In their heights are my heights, hidden inside. In their freedom are the seeds of my freedom. In their sky, the stars have become clear – just a little effort is needed and my dark night can also be full of stars.' Their presence should become a guarantee of human potential, of human growth, of possibilities which ordinarily look too far away.

"But if Socrates can touch those stars, in his hands our hands are also hidden, because no two human beings are essentially different. All differences are non-essential; the intrinsic man is one and the same. 

But this path has not been chosen – because it was difficult, because it would have to be proved by traveling to the same heights on the same lonely path, to attain to the same light and the same consciousness.

"Man chooses the easier. He does not bother whether the easier is truer or not. The easier is to remove the man like Socrates. 

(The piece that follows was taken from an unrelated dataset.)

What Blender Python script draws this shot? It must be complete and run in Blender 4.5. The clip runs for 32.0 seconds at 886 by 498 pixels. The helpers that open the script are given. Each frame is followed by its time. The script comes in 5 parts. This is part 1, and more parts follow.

His removal will take away the wound that his presence creates. Then you can be happy in your ordinariness, then you can rejoice in your retardedness, then there is no one who can hurt your ego.

"Socrates was not killed because he had committed any crime. His only crime can be that he attained what is hidden in you. He made reality what is only potential in you; he transformed the seed into a glorious flower, dancing in the wind and the sun."